Quote all of the data that follows exactly as written, skipping the images.

====== GIVEN RECORDS

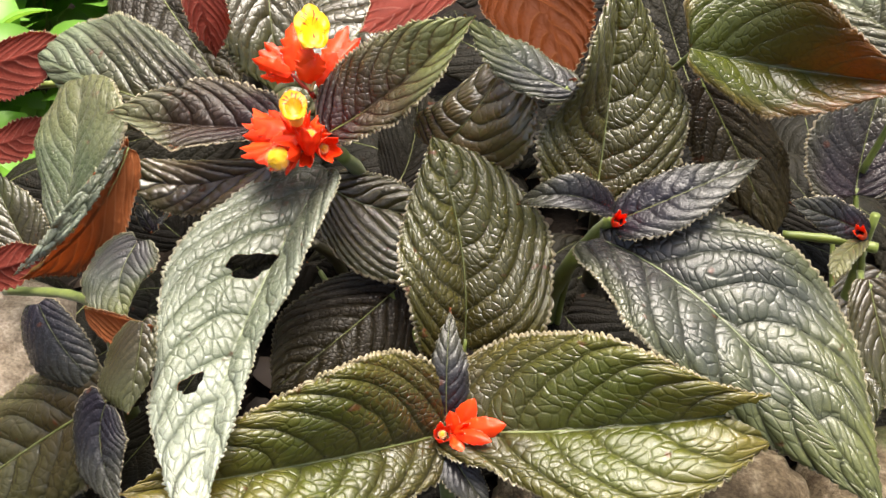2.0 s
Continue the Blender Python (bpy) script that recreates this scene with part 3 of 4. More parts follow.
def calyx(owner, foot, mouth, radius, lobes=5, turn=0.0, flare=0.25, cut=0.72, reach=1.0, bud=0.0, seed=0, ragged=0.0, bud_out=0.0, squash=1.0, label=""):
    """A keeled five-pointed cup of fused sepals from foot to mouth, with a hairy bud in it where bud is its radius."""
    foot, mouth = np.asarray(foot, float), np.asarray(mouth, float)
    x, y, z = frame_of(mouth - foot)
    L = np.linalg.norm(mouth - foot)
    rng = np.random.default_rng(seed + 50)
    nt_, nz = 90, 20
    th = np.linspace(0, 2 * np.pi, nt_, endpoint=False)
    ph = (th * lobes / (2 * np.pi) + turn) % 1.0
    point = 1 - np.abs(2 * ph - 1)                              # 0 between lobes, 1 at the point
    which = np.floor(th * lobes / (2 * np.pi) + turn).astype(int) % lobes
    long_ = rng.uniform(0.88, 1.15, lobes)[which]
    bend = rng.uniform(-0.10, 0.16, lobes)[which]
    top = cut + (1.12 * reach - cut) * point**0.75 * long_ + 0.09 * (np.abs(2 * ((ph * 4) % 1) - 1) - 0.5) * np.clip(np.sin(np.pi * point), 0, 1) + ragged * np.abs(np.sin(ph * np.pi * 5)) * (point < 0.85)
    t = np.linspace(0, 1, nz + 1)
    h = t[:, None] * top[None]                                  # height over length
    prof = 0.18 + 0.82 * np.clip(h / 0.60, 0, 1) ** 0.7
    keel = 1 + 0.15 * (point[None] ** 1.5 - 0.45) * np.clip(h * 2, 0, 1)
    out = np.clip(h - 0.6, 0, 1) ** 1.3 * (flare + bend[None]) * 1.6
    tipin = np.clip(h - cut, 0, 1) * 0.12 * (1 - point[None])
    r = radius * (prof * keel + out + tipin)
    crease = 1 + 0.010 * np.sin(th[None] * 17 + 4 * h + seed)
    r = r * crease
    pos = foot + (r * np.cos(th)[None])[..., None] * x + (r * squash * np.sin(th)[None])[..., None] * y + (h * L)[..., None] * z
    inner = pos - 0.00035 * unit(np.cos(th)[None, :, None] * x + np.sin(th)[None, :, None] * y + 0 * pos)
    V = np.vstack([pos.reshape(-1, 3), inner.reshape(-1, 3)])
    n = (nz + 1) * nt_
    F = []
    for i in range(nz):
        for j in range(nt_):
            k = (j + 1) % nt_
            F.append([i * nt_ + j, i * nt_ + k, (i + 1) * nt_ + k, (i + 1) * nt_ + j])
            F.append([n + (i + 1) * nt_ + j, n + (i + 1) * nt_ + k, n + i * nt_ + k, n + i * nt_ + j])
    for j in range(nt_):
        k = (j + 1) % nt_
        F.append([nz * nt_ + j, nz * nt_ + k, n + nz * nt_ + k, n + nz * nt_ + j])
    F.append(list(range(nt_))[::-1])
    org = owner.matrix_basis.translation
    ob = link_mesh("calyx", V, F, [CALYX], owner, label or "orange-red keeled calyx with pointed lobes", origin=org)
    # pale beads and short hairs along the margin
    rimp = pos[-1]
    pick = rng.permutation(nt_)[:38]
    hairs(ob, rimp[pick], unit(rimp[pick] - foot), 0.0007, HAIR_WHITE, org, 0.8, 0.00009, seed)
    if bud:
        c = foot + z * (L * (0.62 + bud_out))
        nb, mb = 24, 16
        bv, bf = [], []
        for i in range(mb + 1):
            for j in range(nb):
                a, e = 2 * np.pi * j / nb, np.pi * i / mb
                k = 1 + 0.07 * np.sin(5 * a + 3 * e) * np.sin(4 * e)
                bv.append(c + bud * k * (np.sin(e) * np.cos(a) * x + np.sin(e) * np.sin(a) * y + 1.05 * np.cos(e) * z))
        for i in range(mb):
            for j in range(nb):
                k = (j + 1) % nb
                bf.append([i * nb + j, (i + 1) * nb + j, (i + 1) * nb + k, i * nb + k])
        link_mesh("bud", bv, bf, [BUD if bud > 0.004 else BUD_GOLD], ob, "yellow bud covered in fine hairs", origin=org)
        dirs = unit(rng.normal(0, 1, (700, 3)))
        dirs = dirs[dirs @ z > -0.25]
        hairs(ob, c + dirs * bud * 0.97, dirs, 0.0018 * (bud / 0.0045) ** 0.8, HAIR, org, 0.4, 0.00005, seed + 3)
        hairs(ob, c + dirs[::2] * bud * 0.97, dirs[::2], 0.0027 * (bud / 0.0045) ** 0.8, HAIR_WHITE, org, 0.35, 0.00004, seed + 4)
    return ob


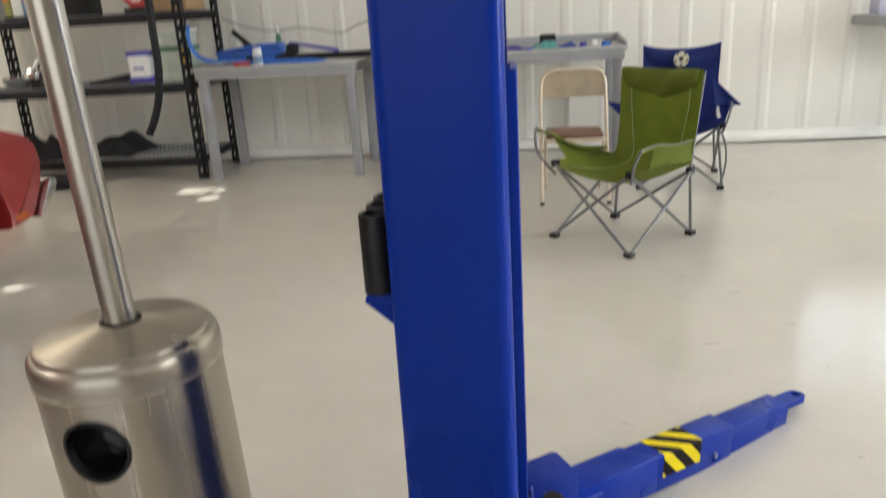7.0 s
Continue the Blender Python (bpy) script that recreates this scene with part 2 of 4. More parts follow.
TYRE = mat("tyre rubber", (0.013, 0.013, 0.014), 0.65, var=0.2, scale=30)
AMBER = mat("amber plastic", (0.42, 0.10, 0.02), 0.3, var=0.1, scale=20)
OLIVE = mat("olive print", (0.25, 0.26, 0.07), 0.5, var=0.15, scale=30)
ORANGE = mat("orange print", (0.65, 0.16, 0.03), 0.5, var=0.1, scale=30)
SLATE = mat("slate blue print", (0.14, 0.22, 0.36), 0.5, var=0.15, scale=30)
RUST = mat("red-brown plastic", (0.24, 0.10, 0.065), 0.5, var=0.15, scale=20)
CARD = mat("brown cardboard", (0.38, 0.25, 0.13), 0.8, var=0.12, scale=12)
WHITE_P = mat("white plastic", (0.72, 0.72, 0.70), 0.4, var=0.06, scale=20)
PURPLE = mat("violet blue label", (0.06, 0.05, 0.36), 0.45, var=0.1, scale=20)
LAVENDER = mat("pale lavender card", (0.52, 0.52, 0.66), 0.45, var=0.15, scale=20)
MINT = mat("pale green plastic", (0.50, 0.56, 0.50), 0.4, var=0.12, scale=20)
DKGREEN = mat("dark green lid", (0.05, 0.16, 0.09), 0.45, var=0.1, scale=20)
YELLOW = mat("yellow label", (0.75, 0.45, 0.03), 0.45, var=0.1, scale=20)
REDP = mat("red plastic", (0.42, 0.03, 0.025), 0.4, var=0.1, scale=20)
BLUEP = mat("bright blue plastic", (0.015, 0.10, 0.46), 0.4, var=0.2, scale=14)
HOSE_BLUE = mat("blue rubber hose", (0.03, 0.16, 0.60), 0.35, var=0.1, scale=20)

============

## SOLUTION
2.0 s
Continue the Blender Python (bpy) script that recreates this scene with part 3 of 4. More parts follow.
def calyx(owner, foot, mouth, radius, lobes=5, turn=0.0, flare=0.25, cut=0.72, reach=1.0, bud=0.0, seed=0, ragged=0.0, bud_out=0.0, squash=1.0, label=""):
    """A keeled five-pointed cup of fused sepals from foot to mouth, with a hairy bud in it where bud is its radius."""
    foot, mouth = np.asarray(foot, float), np.asarray(mouth, float)
    x, y, z = frame_of(mouth - foot)
    L = np.linalg.norm(mouth - foot)
    rng = np.random.default_rng(seed + 50)
    nt_, nz = 90, 20
    th = np.linspace(0, 2 * np.pi, nt_, endpoint=False)
    ph = (th * lobes / (2 * np.pi) + turn) % 1.0
    point = 1 - np.abs(2 * ph - 1)                              # 0 between lobes, 1 at the point
    which = np.floor(th * lobes / (2 * np.pi) + turn).astype(int) % lobes
    long_ = rng.uniform(0.88, 1.15, lobes)[which]
    bend = rng.uniform(-0.10, 0.16, lobes)[which]
    top = cut + (1.12 * reach - cut) * point**0.75 * long_ + 0.09 * (np.abs(2 * ((ph * 4) % 1) - 1) - 0.5) * np.clip(np.sin(np.pi * point), 0, 1) + ragged * np.abs(np.sin(ph * np.pi * 5)) * (point < 0.85)
    t = np.linspace(0, 1, nz + 1)
    h = t[:, None] * top[None]                                  # height over length
    prof = 0.18 + 0.82 * np.clip(h / 0.60, 0, 1) ** 0.7
    keel = 1 + 0.15 * (point[None] ** 1.5 - 0.45) * np.clip(h * 2, 0, 1)
    out = np.clip(h - 0.6, 0, 1) ** 1.3 * (flare + bend[None]) * 1.6
    tipin = np.clip(h - cut, 0, 1) * 0.12 * (1 - point[None])
    r = radius * (prof * keel + out + tipin)
    crease = 1 + 0.010 * np.sin(th[None] * 17 + 4 * h + seed)
    r = r * crease
    pos = foot + (r * np.cos(th)[None])[..., None] * x + (r * squash * np.sin(th)[None])[..., None] * y + (h * L)[..., None] * z
    inner = pos - 0.00035 * unit(np.cos(th)[None, :, None] * x + np.sin(th)[None, :, None] * y + 0 * pos)
    V = np.vstack([pos.reshape(-1, 3), inner.reshape(-1, 3)])
    n = (nz + 1) * nt_
    F = []
    for i in range(nz):
        for j in range(nt_):
            k = (j + 1) % nt_
            F.append([i * nt_ + j, i * nt_ + k, (i + 1) * nt_ + k, (i + 1) * nt_ + j])
            F.append([n + (i + 1) * nt_ + j, n + (i + 1) * nt_ + k, n + i * nt_ + k, n + i * nt_ + j])
    for j in range(nt_):
        k = (j + 1) % nt_
        F.append([nz * nt_ + j, nz * nt_ + k, n + nz * nt_ + k, n + nz * nt_ + j])
    F.append(list(range(nt_))[::-1])
    org = owner.matrix_basis.translation
    ob = link_mesh("calyx", V, F, [CALYX], owner, label or "orange-red keeled calyx with pointed lobes", origin=org)
    # pale beads and short hairs along the margin
    rimp = pos[-1]
    pick = rng.permutation(nt_)[:38]
    hairs(ob, rimp[pick], unit(rimp[pick] - foot), 0.0007, HAIR_WHITE, org, 0.8, 0.00009, seed)
    if bud:
        c = foot + z * (L * (0.62 + bud_out))
        nb, mb = 24, 16
        bv, bf = [], []
        for i in range(mb + 1):
            for j in range(nb):
                a, e = 2 * np.pi * j / nb, np.pi * i / mb
                k = 1 + 0.07 * np.sin(5 * a + 3 * e) * np.sin(4 * e)
                bv.append(c + bud * k * (np.sin(e) * np.cos(a) * x + np.sin(e) * np.sin(a) * y + 1.05 * np.cos(e) * z))
        for i in range(mb):
            for j in range(nb):
                k = (j + 1) % nb
                bf.append([i * nb + j, (i + 1) * nb + j, (i + 1) * nb + k, i * nb + k])
        link_mesh("bud", bv, bf, [BUD if bud > 0.004 else BUD_GOLD], ob, "yellow bud covered in fine hairs", origin=org)
        dirs = unit(rng.normal(0, 1, (700, 3)))
        dirs = dirs[dirs @ z > -0.25]
        hairs(ob, c + dirs * bud * 0.97, dirs, 0.0018 * (bud / 0.0045) ** 0.8, HAIR, org, 0.4, 0.00005, seed + 3)
        hairs(ob, c + dirs[::2] * bud * 0.97, dirs[::2], 0.0027 * (bud / 0.0045) ** 0.8, HAIR_WHITE, org, 0.35, 0.00004, seed + 4)
    return ob


7.0 s
Continue the Blender Python (bpy) script that recreates this scene with part 2 of 4. More parts follow.
TYRE = mat("tyre rubber", (0.013, 0.013, 0.014), 0.65, var=0.2, scale=30)
AMBER = mat("amber plastic", (0.42, 0.10, 0.02), 0.3, var=0.1, scale=20)
OLIVE = mat("olive print", (0.25, 0.26, 0.07), 0.5, var=0.15, scale=30)
ORANGE = mat("orange print", (0.65, 0.16, 0.03), 0.5, var=0.1, scale=30)
SLATE = mat("slate blue print", (0.14, 0.22, 0.36), 0.5, var=0.15, scale=30)
RUST = mat("red-brown plastic", (0.24, 0.10, 0.065), 0.5, var=0.15, scale=20)
CARD = mat("brown cardboard", (0.38, 0.25, 0.13), 0.8, var=0.12, scale=12)
WHITE_P = mat("white plastic", (0.72, 0.72, 0.70), 0.4, var=0.06, scale=20)
PURPLE = mat("violet blue label", (0.06, 0.05, 0.36), 0.45, var=0.1, scale=20)
LAVENDER = mat("pale lavender card", (0.52, 0.52, 0.66), 0.45, var=0.15, scale=20)
MINT = mat("pale green plastic", (0.50, 0.56, 0.50), 0.4, var=0.12, scale=20)
DKGREEN = mat("dark green lid", (0.05, 0.16, 0.09), 0.45, var=0.1, scale=20)
YELLOW = mat("yellow label", (0.75, 0.45, 0.03), 0.45, var=0.1, scale=20)
REDP = mat("red plastic", (0.42, 0.03, 0.025), 0.4, var=0.1, scale=20)
BLUEP = mat("bright blue plastic", (0.015, 0.10, 0.46), 0.4, var=0.2, scale=14)
HOSE_BLUE = mat("blue rubber hose", (0.03, 0.16, 0.60), 0.35, var=0.1, scale=20)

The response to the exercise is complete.